Now, as they say, even a broken clock is right twice a day, and finding your soul mate can be an instance, that defies math. If you read between the lines of Ashley's description of Tim's affect on her, you see that one plus one equals way more than two.

"When I met Tim," she says, "I had never met someone who I knew just worked so well with me. He was handsome, funny, intelligent, driven and so outgoing and well liked. Most importantly, Tim makes me feel my best. I had never been dating someone who made me feel like my best person before. Even my family noticed how he made me a better person." Forget the total, her one grew exponentially, because of him!

In fact, as Tim reminds us, in speaking of Ashley, we, our essence, our happiness, grows because of our relationships with all who we love and who return that love: "Besides all of her gleaming qualities (she’s hilarious, beautiful, one of the most admirable dentists in the entire field, a great friend, sister and daughter, she literally has dozens, if not hundreds, of people who would gladly give the shirt off their back for her, among other items), she loves her family and she loves being with my family... I think that her knowing that her family is happy, in turn, makes her happy."

Both Ashley and Tim speak movingly about their mutual feeling of having found their match, as Tim puts it, what Ashley calls their Beshert. This Yiddish word means match or match made in heaven. However, it can also mean lucky. So Ashley's use of this rich multi-layered word echoes Tim's confidence that in finding Ashley, he feels like, "the luckiest guy in the world."
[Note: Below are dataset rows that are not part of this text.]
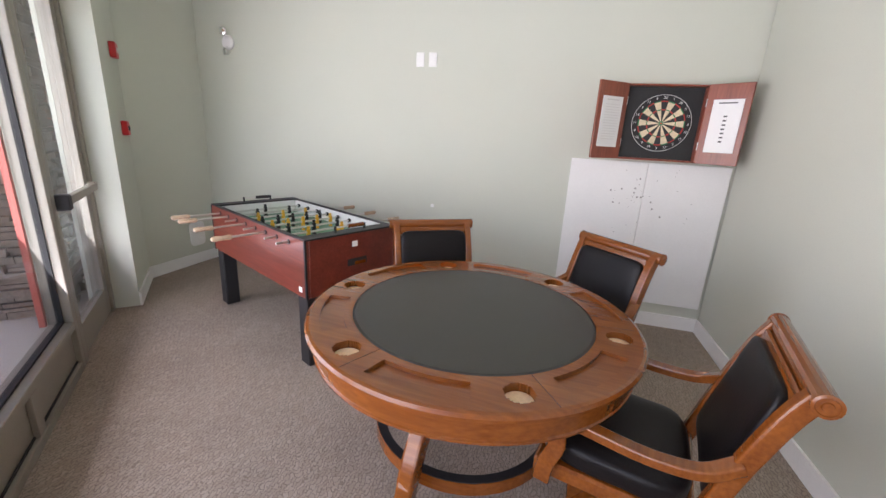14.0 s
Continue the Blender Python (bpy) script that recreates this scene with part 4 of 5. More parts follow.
# ---- television, leaning board, entrance strike ----
o = thing("television", pose(0.815, 3.485, 1.61, 0, 0, 225), "black flat television on the wall above the sofa", "television")
part("case", bx(-0.32, 0.32, -0.09, -0.04, 0.0, 0.95, 0.006), M_blackmetal, o)
part("screen", bx(-0.295, 0.295, -0.094, -0.0905, 0.05, 0.92), mat("tv_glass", (0.012, 0.012, 0.014), 0.08, 0, 0.1), o, "glossy dark screen")
part("mount", bx(-0.1, 0.1, -0.04, 0.0, 0.3, 0.6), M_blackmetal, o)
part("bottom_bar", bx(-0.30, 0.30, -0.10, -0.0945, 0.012, 0.03), M_chrome, o)
o = thing("folded_board", pose(-1.59, 3.19, 0.012, 0, 0, -70) @ pose(0, 0, 0.0, 0, 4, 0), "black board with silver discs leaning at the wall", "board")
part("panel", bx(-0.155, 0.092, -0.035, 0.005, 0.005, 1.345, 0.006), mat("black_felt_board", (0.005, 0.005, 0.006), 0.95, 0, 0.2), o)
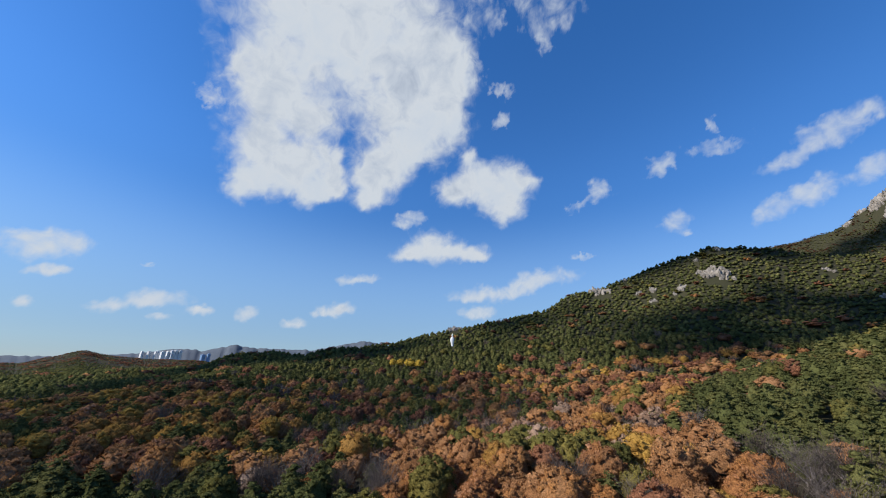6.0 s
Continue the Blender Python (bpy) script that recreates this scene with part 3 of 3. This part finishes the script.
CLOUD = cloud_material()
CLOUD_LABELS = {"big": "large white cumulus cloud with a grey middle", "heart": "heart-shaped white cumulus cloud", "loaf": "flat-bottomed white cumulus cloud",
                "low": "small flat white cloud low over the hills", "puff": "small white cloud puff", "wisp": "thin white cloud wisp",
                "wispy": "ragged thin white cloud", "streak": "slanting streaky white cloud", "veil": "wind-torn veil of white cloud"}


RAGGED = {"big": 0.26, "heart": 0.2, "loaf": 0.24, "low": 0.32, "puff": 0.4, "wisp": 0.6, "wispy": 0.8, "streak": 0.45, "veil": 0.75}
FILL = {"big": 2.0, "heart": 1.9, "loaf": 1.9, "low": 1.25, "puff": 1.0, "wisp": 0.75, "wispy": 0.75, "streak": 0.9, "veil": 0.85}
THIN = {"big": 0.1, "heart": 0.15, "loaf": 0.15, "low": 0.1, "puff": 0.0, "wisp": 0.0, "wispy": -0.1, "streak": 0.05, "veil": -0.05}


CLOUD_COUNT = itertools.count()


def cloud(kind, *lobes):
    """A cloud on the far dome of the sky; each one a little farther off than the one before."""
    far = 3900 + 14 * next(CLOUD_COUNT)
    l = np.array(lobes, float)
    pad = 1.6
    a0, a1 = (l[:, 0] - l[:, 2:4].max(1) * pad / np.cos(np.radians(l[:, 1]))).min(), (l[:, 0] + l[:, 2:4].max(1) * pad / np.cos(np.radians(l[:, 1]))).max()
    e0, e1 = (l[:, 1] - l[:, 2:4].max(1) * pad).min(), min(88, (l[:, 1] + l[:, 2:4].max(1) * pad).max())
    step = max(0.16, min(0.4, (e1 - e0) / 60))
    az, el = np.meshgrid(np.arange(a0, a1, step), np.arange(e0, e1, step))
    size = float(l[:, 2:4].mean())
    # ragged outlines: the lobes are bent by noise, coarse and fine
    bend = np.array([[noise.fractal(Vector((a / size, e / size, j * 9.7)) * 1.3, 0.75, 2.2, 6) for j in (1, 2)] for a, e in zip(az.ravel(), el.ravel())])
    wa, we = az + bend[:, 0].reshape(az.shape) * size * RAGGED[kind], el + bend[:, 1].reshape(az.shape) * size * RAGGED[kind] * 0.8
    # the lobes melt into one another
    total = np.zeros(az.shape)
    for la, le, w, h, tilt in l:
        u, v = (wa - la) * np.cos(np.radians(le)), we - le
        c, s = math.cos(radians(tilt)), math.sin(radians(tilt))
        q = ((u * c + v * s) / w) ** 2 + ((v * c - u * s) / h) ** 2
        total += np.exp(2.2 * (1 - np.minimum(q, 12)))
    body = np.clip(np.log(total) / 2.2, -3, 1.9)
    k = np.radians(az), np.radians(el)
    way = np.stack([np.sin(k[0]) * np.cos(k[1]), np.cos(k[0]) * np.cos(k[1]), np.sin(k[1])], -1)
    puff = np.array([noise.fractal(Vector(w) * 22, 0.8, 2.1, 5) for w in way.reshape(-1, 3)]).reshape(az.shape)
    tone = np.where(body > 0, body * (1.0 + (FILL[kind] - 1.0) * np.minimum(body, 1)), body) + 0.45 * puff + THIN[kind]
    bulge = np.sqrt(np.clip(body + 0.3 * puff + 0.3, 0, 1.6)) * far * radians(size) * 0.2
    v = way * (far - bulge)[..., None] + (0, 0, EYE)
    n, m = az.shape[1], az.shape[0]
    i, j = np.meshgrid(np.arange(n - 1), np.arange(m - 1))
    f = np.stack([j * n + i, j * n + i + 1, (j + 1) * n + i + 1, (j + 1) * n + i], -1).reshape(-1, 4)
    f = f[tone.ravel()[f].max(1) > -0.75]
    used = np.unique(f)
    back = np.zeros(az.size, int)
    back[used] = np.arange(len(used))
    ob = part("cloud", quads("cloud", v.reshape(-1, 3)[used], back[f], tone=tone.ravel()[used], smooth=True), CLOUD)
    return tagged(ob, CLOUD_LABELS[kind], "cloud", "clouds in the sky")


# the lobes of each cloud: degrees right of straight ahead and up, two half-widths and a tilt
cloud("big", (-70.8, 48.1, 13.6, 8.4, 22), (-81.6, 51.7, 9.3, 6.0, 33), (-67.0, 57.3, 11.6, 6.0, 21), (-83.0, 39.6, 6.0, 6.2, 29), (-82.3, 31.2, 5.3, 6.1, 24), (-83.7, 26.1, 3.0, 2.9, 22), 
      (-77.3, 28.6, 5.8, 3.8, 19), (-72.9, 27.0, 4.0, 2.2, 16), (-59.3, 41.0, 9.4, 8.2, 12), (-54.7, 47.6, 6.0, 6.8, 10), (-62.4, 31.3, 5.1, 4.0, 11), (-64.1, 27.2, 3.4, 2.2, 11), 
      (-57.9, 35.3, 4.9, 3.0, 10), (-71.1, 28.5, 3.0, 2.4, 15), (-74.8, 31.6, 2.9, 2.3, 19), (-71.6, 32.0, 1.9, 2.2, 17), (-63.8, 31.1, 3.3, 3.3, 12), (-51.0, 40.8, 3.6, 6.0, 6), 
      (-88.9, 40.7, 1.7, 1.5, 35), (-49.2, 46.7, 2.6, 4.0, 5), (-76.2, 36.9, 4.2, 4.0, 22))
cloud("heart", (-49.7, 29.2, 3.0, 2.4, 4), (-44.9, 30.5, 4.5, 3.9, 2), (-39.7, 29.6, 3.9, 4.5, -1), (-40.4, 26.2, 3.0, 2.4, -0), (-46.5, 34.4, 1.5, 1.6, 3), (-36.3, 30.0, 2.3, 1.4, -2))
cloud("puff", (-56.9, 24.4, 2.8, 1.4, 7))
cloud("loaf", (-53.3, 20.2, 4.5, 2.7, 5), (-56.9, 18.8, 3.1, 1.3, 6), (-47.7, 19.5, 4.6, 1.6, 3), (-44.8, 18.6, 2.2, 0.9, 2))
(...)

But how do you know you have found your match, your Beshert? How do you know that you are indeed that lucky? I believe that if we look closely at what Ashley and Tim say, we find that answer hidden in plain sight. You know you have found that special someone, that Beshert, that match made in heaven, when your one plus one equals way more than two. You know you are truly the luckiest person in the world, when each "one" grows exponentially, and when in turn the combination of your potential, your growth, and your happiness, becomes simply and purely immeasurable.